You can see entries in the logfile called /var/log/messages

Regards,

Olivier

--
Olivier MJ Crepin-Leblond, Ph.D
Global Information Highway Ltd
http://www.gih.com/ocl.html
----- Original Message -----
From: D G Teed
To: Paul Cocker
Cc: postfix users list
Sent: Friday, November 21, 2008 2:47 AM
Subject: Re: Postfix listening on 25, unable to telnet to 25 - my first config


Paul Cocker schrieb:


Definitely nothing in between, of that I'm certain.

Are there any tools which will give me more information
about attempts
to connect to a port on a remote host?
use tcpdump for that purpose

please try

$ telnet $IP_OF_SMTP_HOST 25

and show exactly, what you get


I ran windump in the background and did a telnet to the IP, however a
findstr on the output file contains no matches.
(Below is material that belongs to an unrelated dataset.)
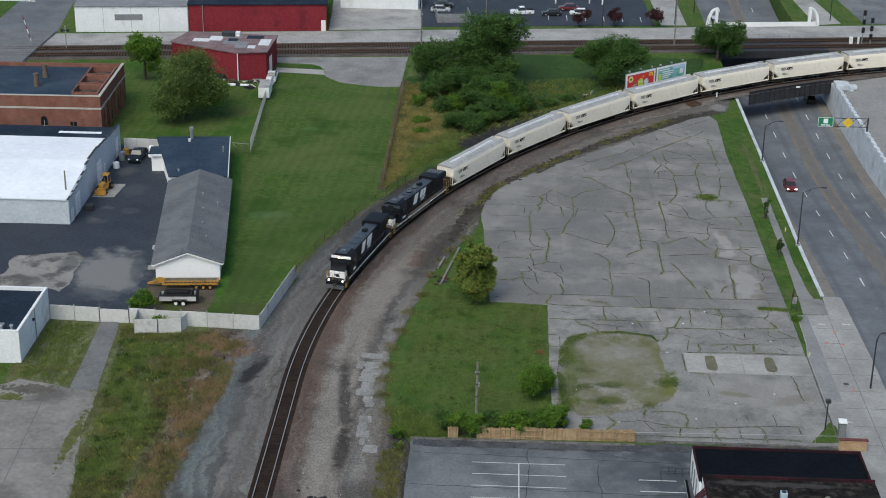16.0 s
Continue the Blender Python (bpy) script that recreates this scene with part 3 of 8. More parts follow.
strip("road_shoulder", SHOULDER, 47.88, 49.6, 33, 118, 0.066, "tan dusty strip along the road edge", "road edge")
strip("road_shoulder", SHOULDER, 65.8, 67.85, 33, 150, 0.066, "tan dusty strip along the road edge", "road edge")

WALLPAINT = mat("pale_parapet", (0.42, 0.45, 0.48), (0.60, 0.63, 0.66), 0.4, 3.0, 0.8, 0.15, third=(0.33, 0.35, 0.37), third_scale=0.25, third_amount=0.62)
def cut_wall(name, x0, x1, y0, y1, rise, label):
    bm = bmesh.new()
    n = int((y1 - y0) / 4)
    prev = None
    for k in range(n + 1):
        y = y0 + (y1 - y0) * k / n
        top = ground_z(min(x0, 47.0) if x0 < 60 else x1 + 14, y) + rise
        ring = [bm.verts.new((x, y, z)) for x, z in ((x0, road_z(y) - 0.4), (x0, top), (x1, top), (x1, road_z(y) - 0.4))]
        if prev:
            for i in range(3):
                bm.faces.new((prev[i], prev[i + 1], ring[i + 1], ring[i]))
        else:
            bm.faces.new(ring)
        prev = ring
    bm.faces.new(prev[::-1])
    bmesh.ops.recalc_face_normals(bm, faces=bm.faces[:])
    return tagged(part(name, bm, WALLPAINT), label, "retaining wall", "", "structure")


west_wall = cut_wall("retaining_wall_west", 47.35, 47.88, 39.6, 134.5, 0.12, "pale painted concrete retaining wall along the sunken road")
east_wall = cut_wall("retaining_wall_east", 67.85, 68.5, 40.0, 141.0, 0.75, "pale blue-grey painted retaining wall with a notched top")
for k in range(30):
    y = 60 + k * 2.6
    part("cap_block", boxes((67.9, y, 0.70, 68.45, y + 1.3, 1.02), bevel=0.03), WALLPAINT, east_wall)

# pavement, kerb and driveway apron beside the road
sheet("pavement", mat("footpath_concrete", (0.20, 0.198, 0.19), (0.275, 0.27, 0.26), 0.2, 2.2, 0.9, 0.2, third=(0.16, 0.157, 0.15), third_scale=0.2, third_amount=0.58, third_edge=0.12), [(44.5, 78.6), (45.7, 79.0), (45.7, 66), (45.6, 52), (45.8, 42), (46.2, 38.6), (47.4, 38.4), (47.4, 33.3), (43.9, 33.2), (44.1, 38.0), (44.3, 46), (44.5, 56), (44.5, 68)], 0.11, "narrow grey concrete footpath in the verge", 0.06, 0.8, category="footpath")
APRON = mat("apron_concrete", (0.25, 0.245, 0.235), (0.36, 0.355, 0.34), 0.2, 2.2, 0.9, 0.15, third=(0.21, 0.205, 0.198), third_scale=0.12, third_amount=0.58, third_edge=0.12)
sheet("apron", APRON, [(43.0, 33.1), (47.3, 33.3), (47.6, 39.6), (50.2, 39.4), (50.6, 20), (50.4, -20), (42.3, -20), (42.3, 5), (42.3, 19.8), (42.75, 24), (42.9, 30)], 0.055, "broad pale concrete apron beside the road", 0.05, category="pavement")
sheet("street", ROAD, [(50.4, 36), (68.0, 36), (68.0, -50), (50.2, -50)], 0.05, "grey asphalt street level with the pavement", 0.03, category="road")

# ==== the far street, the main line behind and the car parks ====
def back(u, v):
    """A place along the main line behind: u metres east, v metres north of it."""
    a = math.atan(0.134)
    return (u * math.cos(a) - v * math.sin(a), 164.8 + u * math.sin(a) + v * math.cos(a))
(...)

If I do the same thing
using the server name the only matching output in the dump is when the
server performs a name lookup, after that there are no matching entries
by IP or name.

Am I doing something wrong?

There are a few things that can make postfix listen only locally.

One is firewall.  You say it isn't an issue.

On the postfix machine, if it is a Unix machine, use lsof -Pni to
verify what ports and addresses master is listening on.

If it is only listening to 127.0.0.1 then you have a problem with
inet_interfaces, or else the look up of the host name listed
in inet_interfaces.  On many Linux machines, the host
resolution order is hosts, dns, and so a bad entry
on /etc/hosts can sting you.

Make sure you don't have 127.0.0.1 set up with the internet host
name of the server in /etc/hosts.  It should be only localhost next to
127.0.0.1   I've seen Redhat installs with this messed up.